New York City Opera Returns with La Traviata
Brooklyn Academy of Music a Hopeful Home
By: Susan Hall - Feb 13, 2012
by Giuseppe Verdi
Libretto by Francesco Maria Piave
Conducted by Steven White
Production orginally designed by Jonathan Miller
Directed and choreographed by Elena Araoz
Set and costumes Isabella Bywater
Laquita Mitchell (Violetta), Karin Mushegain (Flora),David Pomeroy (Alfredo), Stephen Powell (Girogio Germont), Kenneth Overton (Doctor Grenuil),John Maynard (Baron Douphol),Jennifer Tiller (Annina).
The New York City Opera
Brooklyn Academy of Music
Howard Gilman Opera House
February 12, 2012
The New York City Opera was welcomed back by a packed house at the Brooklyn Academy of Music. Home to opera since a 1906 gala in which Geraldine Ferrar and Enrico Caruso were featured, and very much in the center of the Brooklyn renaissance, the Gilman Opera House at BAM seems like just the right place for NYCO to settle.

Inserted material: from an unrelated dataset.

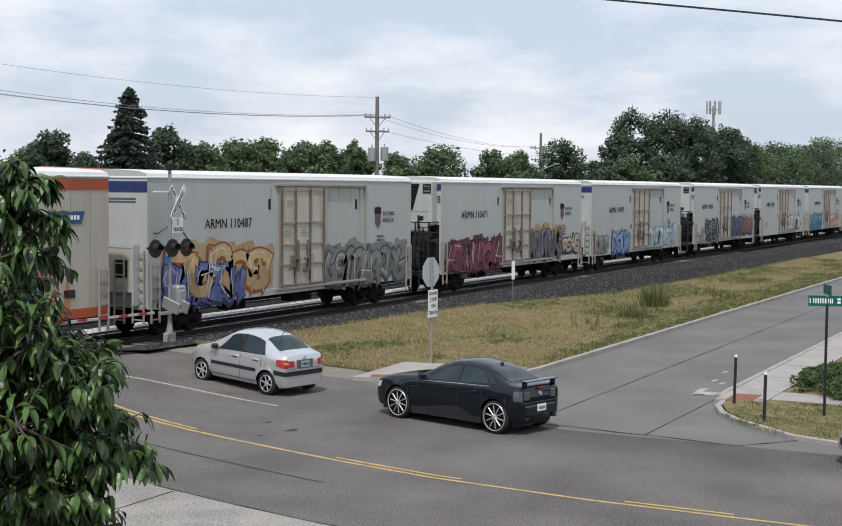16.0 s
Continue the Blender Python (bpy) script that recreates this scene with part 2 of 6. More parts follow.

While this Traviata is not the most adventurous of Jonathan Miller's stagings, it offers plenty to please. Miller created a center space by joining two walls of a room in which the intimate and emotionally charged moments of the opera take place. Doors in the walls are ajar, revealing the outside world where people dance, and visitors come and go. When society impinges on intimate lives, problems like those in La Traviata arise. As the world constricts in the final scene, Violetta, the fallen woman of the title, dies in the presence of those she loves most, all doors shut to ward off the world.
Under Violetta's bed is a bedpan, reminding us that this is verismo opera. It was too verismo when first composed by Verdi, who was forced by the censors to push its setting back a hundred and fifty years. Today, a courtesan does not seem so daring, even Mimi Beardsley telling her JFK White House tales is tame. Yet social mores continue to impinge on personal desires and make life difficult. In NYCO's production, the story seems very fresh.

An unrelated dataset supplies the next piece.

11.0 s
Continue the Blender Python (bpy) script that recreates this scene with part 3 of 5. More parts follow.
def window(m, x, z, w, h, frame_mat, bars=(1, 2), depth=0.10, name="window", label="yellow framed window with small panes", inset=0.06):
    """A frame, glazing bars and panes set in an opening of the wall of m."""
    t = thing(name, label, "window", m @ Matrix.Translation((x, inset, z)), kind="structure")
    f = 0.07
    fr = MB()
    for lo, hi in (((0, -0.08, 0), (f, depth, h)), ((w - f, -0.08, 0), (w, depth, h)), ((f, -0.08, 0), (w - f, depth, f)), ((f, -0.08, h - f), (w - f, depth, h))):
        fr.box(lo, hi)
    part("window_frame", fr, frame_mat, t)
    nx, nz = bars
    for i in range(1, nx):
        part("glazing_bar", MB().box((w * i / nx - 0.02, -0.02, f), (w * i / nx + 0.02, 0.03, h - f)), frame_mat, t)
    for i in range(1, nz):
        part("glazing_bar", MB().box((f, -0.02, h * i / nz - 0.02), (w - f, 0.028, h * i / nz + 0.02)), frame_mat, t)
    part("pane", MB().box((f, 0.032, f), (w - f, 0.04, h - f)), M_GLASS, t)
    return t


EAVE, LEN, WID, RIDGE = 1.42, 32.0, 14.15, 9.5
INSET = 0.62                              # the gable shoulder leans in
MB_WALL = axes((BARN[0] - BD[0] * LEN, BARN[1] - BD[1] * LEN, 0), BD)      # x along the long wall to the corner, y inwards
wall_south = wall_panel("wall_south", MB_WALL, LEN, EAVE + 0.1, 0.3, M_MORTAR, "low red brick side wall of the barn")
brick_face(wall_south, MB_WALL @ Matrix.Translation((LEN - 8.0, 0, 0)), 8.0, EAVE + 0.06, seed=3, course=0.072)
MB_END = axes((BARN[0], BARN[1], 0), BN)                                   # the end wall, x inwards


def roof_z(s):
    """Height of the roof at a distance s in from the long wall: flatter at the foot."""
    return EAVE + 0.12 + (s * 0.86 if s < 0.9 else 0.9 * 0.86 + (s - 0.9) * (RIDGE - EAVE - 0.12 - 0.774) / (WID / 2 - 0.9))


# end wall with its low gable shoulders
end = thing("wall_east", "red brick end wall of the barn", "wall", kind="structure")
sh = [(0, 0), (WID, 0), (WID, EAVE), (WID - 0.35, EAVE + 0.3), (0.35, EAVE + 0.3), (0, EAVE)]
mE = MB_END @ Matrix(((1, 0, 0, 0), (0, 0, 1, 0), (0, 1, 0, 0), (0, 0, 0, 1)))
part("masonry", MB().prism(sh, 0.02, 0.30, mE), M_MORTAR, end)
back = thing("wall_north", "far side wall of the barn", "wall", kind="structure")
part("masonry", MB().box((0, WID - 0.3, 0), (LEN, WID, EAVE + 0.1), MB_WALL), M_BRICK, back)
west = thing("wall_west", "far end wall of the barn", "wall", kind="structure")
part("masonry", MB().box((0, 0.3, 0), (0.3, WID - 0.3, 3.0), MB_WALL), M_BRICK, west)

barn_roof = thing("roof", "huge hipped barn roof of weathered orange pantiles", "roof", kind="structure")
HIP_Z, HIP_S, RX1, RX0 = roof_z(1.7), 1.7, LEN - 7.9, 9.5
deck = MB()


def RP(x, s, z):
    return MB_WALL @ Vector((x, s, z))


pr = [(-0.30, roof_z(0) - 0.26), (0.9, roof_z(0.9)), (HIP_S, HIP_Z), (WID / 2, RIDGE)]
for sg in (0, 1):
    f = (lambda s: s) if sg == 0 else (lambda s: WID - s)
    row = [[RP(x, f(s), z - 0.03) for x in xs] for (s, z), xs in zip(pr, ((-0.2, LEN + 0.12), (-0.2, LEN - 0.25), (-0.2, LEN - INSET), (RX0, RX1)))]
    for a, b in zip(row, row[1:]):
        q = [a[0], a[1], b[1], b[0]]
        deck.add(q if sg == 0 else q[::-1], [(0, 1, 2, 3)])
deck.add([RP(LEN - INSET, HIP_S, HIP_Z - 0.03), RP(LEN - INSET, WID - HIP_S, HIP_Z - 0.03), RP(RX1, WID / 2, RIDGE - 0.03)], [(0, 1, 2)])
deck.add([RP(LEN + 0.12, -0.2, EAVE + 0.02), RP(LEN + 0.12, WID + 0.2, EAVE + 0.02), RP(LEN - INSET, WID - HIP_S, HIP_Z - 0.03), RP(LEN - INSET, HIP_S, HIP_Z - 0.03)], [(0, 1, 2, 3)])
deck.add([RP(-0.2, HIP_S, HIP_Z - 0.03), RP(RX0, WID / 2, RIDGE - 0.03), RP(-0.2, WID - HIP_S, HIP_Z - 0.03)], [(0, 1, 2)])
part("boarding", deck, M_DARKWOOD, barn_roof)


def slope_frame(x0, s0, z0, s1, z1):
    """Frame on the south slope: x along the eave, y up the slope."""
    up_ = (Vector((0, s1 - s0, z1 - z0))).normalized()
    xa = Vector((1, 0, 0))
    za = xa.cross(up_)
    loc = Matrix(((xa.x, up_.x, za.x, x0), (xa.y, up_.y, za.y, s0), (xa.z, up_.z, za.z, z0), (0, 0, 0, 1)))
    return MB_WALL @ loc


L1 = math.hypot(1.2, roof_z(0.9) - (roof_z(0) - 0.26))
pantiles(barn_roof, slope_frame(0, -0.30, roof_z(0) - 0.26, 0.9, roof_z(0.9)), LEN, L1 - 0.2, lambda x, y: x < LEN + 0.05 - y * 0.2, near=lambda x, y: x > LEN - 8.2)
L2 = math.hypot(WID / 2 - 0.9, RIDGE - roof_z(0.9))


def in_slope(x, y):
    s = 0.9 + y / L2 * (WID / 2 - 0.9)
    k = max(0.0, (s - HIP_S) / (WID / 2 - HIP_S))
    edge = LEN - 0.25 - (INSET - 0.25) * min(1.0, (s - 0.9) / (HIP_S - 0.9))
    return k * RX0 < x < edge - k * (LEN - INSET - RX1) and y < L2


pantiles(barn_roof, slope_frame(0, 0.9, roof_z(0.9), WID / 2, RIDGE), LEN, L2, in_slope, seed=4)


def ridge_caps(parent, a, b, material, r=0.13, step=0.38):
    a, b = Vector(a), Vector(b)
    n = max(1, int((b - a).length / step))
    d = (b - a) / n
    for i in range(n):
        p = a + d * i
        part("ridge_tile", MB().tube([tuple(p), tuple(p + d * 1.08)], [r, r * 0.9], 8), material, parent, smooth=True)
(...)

True to its mission, NYCO cast two young singers in the principal roles. Laquita Mitchell sings Violetta. She made her NYCO debut as Michaela in Carmen and has a beautifully textured voice, which makes you eager to see what she will make of lyric contours and ranging dynamics as she develops.
David Pomeroy debuted as Alfredo. After he warmed up, he sang splendidly, with emotional nuance and detailed revelation. He has a generous voice with a slight spinto edge, taking on Alfredo's journey from passionate lover, to tamed ardor, rejection and then a final acceptance. Pomeroy handled the complex arc masterfully.
As Germont the baritone Stephen Powell brought all the anguish of a father trying to help his children get what they want, while preventing them from self destruction in the process. Powell's voice is rich and full of feeling, ranging comfortably high and low, and all his arias and duets were palpably moving. From "God Gave me a Daughter as Pure as an Angel" to his final embrace of the outsider courtesan, his performance compelled. As a NYCO stalwart Powell is to be treasured in any role he undertakes.
The orchestra under Stephen White fully realized the drama and the ravishing beauty of the Verdi score, supporting the performers throughout. The chorus and dancers added delightful color, unabashedly showing the draw of Violetta's demimonde party world.
NYCO's BAM season was bolstered by support from the Reed Foundation, Board Chairman Charles Wall and the PeterJay Sharp Foundation, all pitching in to provide $25 tickets. If ticket prices can be kept affordably low and the NYCO mission to present new performers in unusual fare honored, this relationship with the Brooklyn Academy of Arts may well be the beginning of a beautiful friendship. NYCO is welcome back to its vital place in New York.